= Raw data =
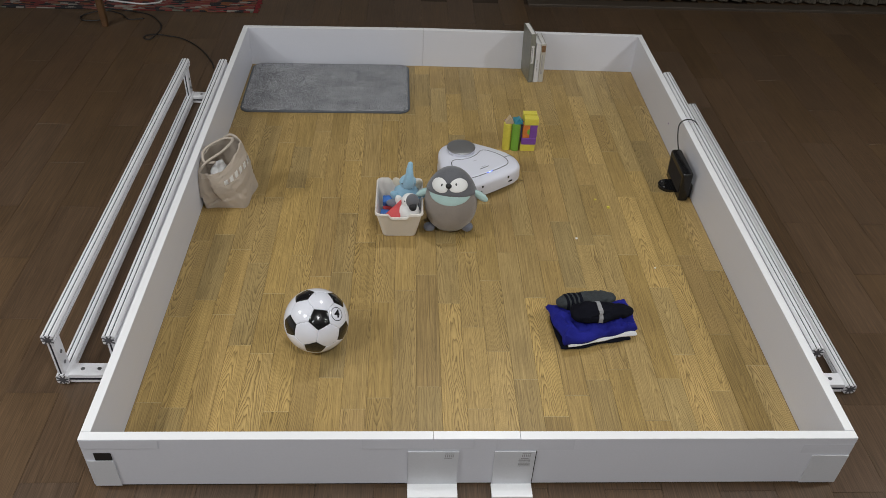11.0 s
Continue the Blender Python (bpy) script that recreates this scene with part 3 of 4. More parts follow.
def build_elephant():
    """Soft toy elephant that sits in the bin with its trunk up."""
    e = base("toy_elephant", pose(-0.184, 1.212, 0.066))
    e.scale = (1.12, 1.12, 1.08)
    tagged(e, "sky-blue plush elephant with a raised trunk in the bin", "soft toy")
    part("body", blob(-0.004, 0, 0.045, 0.044, 0.038, 0.052, lump=0.08), M_PLUSH_BLUE, e)
    part("head", blob(0.0, -0.006, 0.101, 0.029, 0.028, 0.027, lump=0.05), M_PLUSH_BLUE, e)
    part("trunk", tube(smooth_line([(0.001, -0.026, 0.106), (0.003, -0.034, 0.122), (0.005, -0.031, 0.145), (0.006, -0.022, 0.168), (0.008, -0.016, 0.182)], 5), 0.0205, 14, 0.0080), M_PLUSH_BLUE, e)
    part("trunk_tip", blob(0.008, -0.016, 0.182, 0.0085, 0.0085, 0.008), M_PLUSH_BLUE, e)
    for s in (-1, 1):
        part("ear", blob(s * 0.036 - 0.001, 0.004, 0.092 - (0.0 if s < 0 else 0.010), 0.017, 0.006, 0.019, (0, s * 12, s * 25)), M_PLUSH_CREAM, e, "cream felt ear")
        part("eye", blob(s * 0.0195, -0.0295, 0.108, 0.0028, 0.0022, 0.0028, u=10, v=8), M_PLUSH_BLACK, e, "black bead eye")
        part("arm", blob(s * 0.040, -0.020, 0.050, 0.016, 0.014, 0.030, (20, s * 35, 0), lump=0.05), M_PLUSH_BLUE, e)
    part("leg", blob(-0.040, -0.050, 0.040, 0.034, 0.016, 0.015, (0, 12, 10)), M_PLUSH_FOOT, e, "blue-grey plush leg")
    mouth = tube(smooth_line([(-0.012, -0.0375, 0.093), (-0.005, -0.0395, 0.097), (0.002, -0.0405, 0.0945), (0.008, -0.0395, 0.097), (0.014, -0.037, 0.093)], 4), 0.0009, 6)
    part("mouth", mouth, M_PLUSH_FOOT, e, "stitched mouth")
    return e


def build_bear():
    """White soft toy with a grey head top and a big black nose."""
    e = base("toy_animal", pose(-0.181, 1.122, 0.056))
    e.scale = (1.12, 1.12, 1.12)
    tagged(e, "white and grey plush animal with a big black nose", "soft toy")
    part("body", blob(0, 0, 0.033, 0.041, 0.042, 0.042, lump=0.10, seed=4), M_PLUSH_WHITE, e)
    part("head", blob(0.004, 0.006, 0.076, 0.028, 0.027, 0.026, lump=0.05), M_PLUSH_WHITE, e)
    part("cap", blob(0.012, -0.005, 0.083, 0.023, 0.026, 0.0225, (0, 20, 0)), M_PLUSH_DARK, e, "slate grey patch over the head")
    part("nose", blob(0.015, -0.029, 0.074, 0.0130, 0.012, 0.013, lump=0.1), M_PLUSH_BLACK, e, "large black nose")
    part("eye", blob(-0.013, -0.013, 0.086, 0.0026, 0.0024, 0.0030, u=10, v=8), M_PLUSH_BLACK, e, "black bead eye")
    part("arm", blob(-0.030, 0.020, 0.062, 0.014, 0.013, 0.026, (0, -20, 0)), M_PLUSH_WHITE, e)
    part("side_patch", blob(0.036, 0.012, 0.045, 0.008, 0.024, 0.030), M_PLUSH_DARK, e, "dark grey flank")


def build_bin_blocks():
    def one(m, sx, sy, sz, material, label):
        bm = box(-sx / 2, sx / 2, -sy / 2, sy / 2, -sz / 2, sz / 2, 0.002, 2)
        ob = tagged(part("toy_block", bm, material), label, "toy block", group="blocks in the bin")
        ob.matrix_world = m
    one(pose(-0.262, 1.196, 0.084, 6, 0, 3), 0.036, 0.038, 0.040, M_BLUE, "blue cube lying in the bin")
    one(pose(-0.270, 1.118, 0.076, -8, 4, -4), 0.036, 0.034, 0.040, M_BLUE, "blue cube near the bin's front")
    one(pose(-0.262, 1.158, 0.072, 0, 6, 8), 0.034, 0.026, 0.028, M_RED, "red block between blue cubes")
    one(pose(-0.216, 1.170, 0.042, 0, 0, 0), 0.085, 0.12, 0.026, M_ORANGE, "orange block at the bottom of the bin")
    bm = loft([[Vector((0, y, -0.030)), Vector((0.070, y, -0.042)), Vector((0.078, y, 0.040))] for y in (-0.011, 0.011)])
    ob = tagged(part("toy_wedge", bm, M_RED, smooth=False), "red triangular block leaning in the bin", "toy block", group="blocks in the bin")
    ob.matrix_world = pose(-0.284, 1.106, 0.113, -42, 2, 4)
    c = part("toy_liner", box(-0.272, -0.160, 1.10, 1.25, 0.0075, 0.030, 0.003), M_BLUE, smooth=False)
    tagged(c, "blue blocks filling the bottom of the bin", "toy block", group="blocks in the bin")


PR, PD, PH = 0.1015, 0.1045, 0.1325


def penguin_skin(az, el, out=0.0):
    """A point of the penguin's skin; az from its front, el up, in degrees."""
    a, e = radians(az), radians(el)
    k = 1 - 0.11 * math.sin(e)
    x, y, z = PR * k * math.sin(a) * math.cos(e), -PD * k * math.cos(a) * math.cos(e), PH * math.sin(e)
    n = Vector((x / PR ** 2, y / PD ** 2, z / PH ** 2)).normalized()
    z = max(z, -PH * 0.955)
    return Vector((x, y, z + PH * 0.96)) + n * out


def to_skin(p, out):
    """The skin's point in the direction of p."""
    x, y, z = p.x / PR, p.y / PD, (p.z - PH * 0.96) / PH
    return penguin_skin(math.degrees(math.atan2(x, -y)), math.degrees(math.atan2(z, math.hypot(x, y))), out)


def skin_patch(az, el, ha, he, thick, rim=0.0008, n=30, rings=8):
    """A sewn-on oval that follows the skin, in degrees."""
    return patch(lambda u, v, out: penguin_skin(az + u * ha, el + v * he, out), thick, rim, n, rings)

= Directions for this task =
Copy every line of the data word for word, omitting the images.

= Result =
11.0 s
Continue the Blender Python (bpy) script that recreates this scene with part 3 of 4. More parts follow.
def build_elephant():
    """Soft toy elephant that sits in the bin with its trunk up."""
    e = base("toy_elephant", pose(-0.184, 1.212, 0.066))
    e.scale = (1.12, 1.12, 1.08)
    tagged(e, "sky-blue plush elephant with a raised trunk in the bin", "soft toy")
    part("body", blob(-0.004, 0, 0.045, 0.044, 0.038, 0.052, lump=0.08), M_PLUSH_BLUE, e)
    part("head", blob(0.0, -0.006, 0.101, 0.029, 0.028, 0.027, lump=0.05), M_PLUSH_BLUE, e)
    part("trunk", tube(smooth_line([(0.001, -0.026, 0.106), (0.003, -0.034, 0.122), (0.005, -0.031, 0.145), (0.006, -0.022, 0.168), (0.008, -0.016, 0.182)], 5), 0.0205, 14, 0.0080), M_PLUSH_BLUE, e)
    part("trunk_tip", blob(0.008, -0.016, 0.182, 0.0085, 0.0085, 0.008), M_PLUSH_BLUE, e)
    for s in (-1, 1):
        part("ear", blob(s * 0.036 - 0.001, 0.004, 0.092 - (0.0 if s < 0 else 0.010), 0.017, 0.006, 0.019, (0, s * 12, s * 25)), M_PLUSH_CREAM, e, "cream felt ear")
        part("eye", blob(s * 0.0195, -0.0295, 0.108, 0.0028, 0.0022, 0.0028, u=10, v=8), M_PLUSH_BLACK, e, "black bead eye")
        part("arm", blob(s * 0.040, -0.020, 0.050, 0.016, 0.014, 0.030, (20, s * 35, 0), lump=0.05), M_PLUSH_BLUE, e)
    part("leg", blob(-0.040, -0.050, 0.040, 0.034, 0.016, 0.015, (0, 12, 10)), M_PLUSH_FOOT, e, "blue-grey plush leg")
    mouth = tube(smooth_line([(-0.012, -0.0375, 0.093), (-0.005, -0.0395, 0.097), (0.002, -0.0405, 0.0945), (0.008, -0.0395, 0.097), (0.014, -0.037, 0.093)], 4), 0.0009, 6)
    part("mouth", mouth, M_PLUSH_FOOT, e, "stitched mouth")
    return e


def build_bear():
    """White soft toy with a grey head top and a big black nose."""
    e = base("toy_animal", pose(-0.181, 1.122, 0.056))
    e.scale = (1.12, 1.12, 1.12)
    tagged(e, "white and grey plush animal with a big black nose", "soft toy")
    part("body", blob(0, 0, 0.033, 0.041, 0.042, 0.042, lump=0.10, seed=4), M_PLUSH_WHITE, e)
    part("head", blob(0.004, 0.006, 0.076, 0.028, 0.027, 0.026, lump=0.05), M_PLUSH_WHITE, e)
    part("cap", blob(0.012, -0.005, 0.083, 0.023, 0.026, 0.0225, (0, 20, 0)), M_PLUSH_DARK, e, "slate grey patch over the head")
    part("nose", blob(0.015, -0.029, 0.074, 0.0130, 0.012, 0.013, lump=0.1), M_PLUSH_BLACK, e, "large black nose")
    part("eye", blob(-0.013, -0.013, 0.086, 0.0026, 0.0024, 0.0030, u=10, v=8), M_PLUSH_BLACK, e, "black bead eye")
    part("arm", blob(-0.030, 0.020, 0.062, 0.014, 0.013, 0.026, (0, -20, 0)), M_PLUSH_WHITE, e)
    part("side_patch", blob(0.036, 0.012, 0.045, 0.008, 0.024, 0.030), M_PLUSH_DARK, e, "dark grey flank")


def build_bin_blocks():
    def one(m, sx, sy, sz, material, label):
        bm = box(-sx / 2, sx / 2, -sy / 2, sy / 2, -sz / 2, sz / 2, 0.002, 2)
        ob = tagged(part("toy_block", bm, material), label, "toy block", group="blocks in the bin")
        ob.matrix_world = m
    one(pose(-0.262, 1.196, 0.084, 6, 0, 3), 0.036, 0.038, 0.040, M_BLUE, "blue cube lying in the bin")
    one(pose(-0.270, 1.118, 0.076, -8, 4, -4), 0.036, 0.034, 0.040, M_BLUE, "blue cube near the bin's front")
    one(pose(-0.262, 1.158, 0.072, 0, 6, 8), 0.034, 0.026, 0.028, M_RED, "red block between blue cubes")
    one(pose(-0.216, 1.170, 0.042, 0, 0, 0), 0.085, 0.12, 0.026, M_ORANGE, "orange block at the bottom of the bin")
    bm = loft([[Vector((0, y, -0.030)), Vector((0.070, y, -0.042)), Vector((0.078, y, 0.040))] for y in (-0.011, 0.011)])
    ob = tagged(part("toy_wedge", bm, M_RED, smooth=False), "red triangular block leaning in the bin", "toy block", group="blocks in the bin")
    ob.matrix_world = pose(-0.284, 1.106, 0.113, -42, 2, 4)
    c = part("toy_liner", box(-0.272, -0.160, 1.10, 1.25, 0.0075, 0.030, 0.003), M_BLUE, smooth=False)
    tagged(c, "blue blocks filling the bottom of the bin", "toy block", group="blocks in the bin")


PR, PD, PH = 0.1015, 0.1045, 0.1325


def penguin_skin(az, el, out=0.0):
    """A point of the penguin's skin; az from its front, el up, in degrees."""
    a, e = radians(az), radians(el)
    k = 1 - 0.11 * math.sin(e)
    x, y, z = PR * k * math.sin(a) * math.cos(e), -PD * k * math.cos(a) * math.cos(e), PH * math.sin(e)
    n = Vector((x / PR ** 2, y / PD ** 2, z / PH ** 2)).normalized()
    z = max(z, -PH * 0.955)
    return Vector((x, y, z + PH * 0.96)) + n * out


def to_skin(p, out):
    """The skin's point in the direction of p."""
    x, y, z = p.x / PR, p.y / PD, (p.z - PH * 0.96) / PH
    return penguin_skin(math.degrees(math.atan2(x, -y)), math.degrees(math.atan2(z, math.hypot(x, y))), out)


def skin_patch(az, el, ha, he, thick, rim=0.0008, n=30, rings=8):
    """A sewn-on oval that follows the skin, in degrees."""
    return patch(lambda u, v, out: penguin_skin(az + u * ha, el + v * he, out), thick, rim, n, rings)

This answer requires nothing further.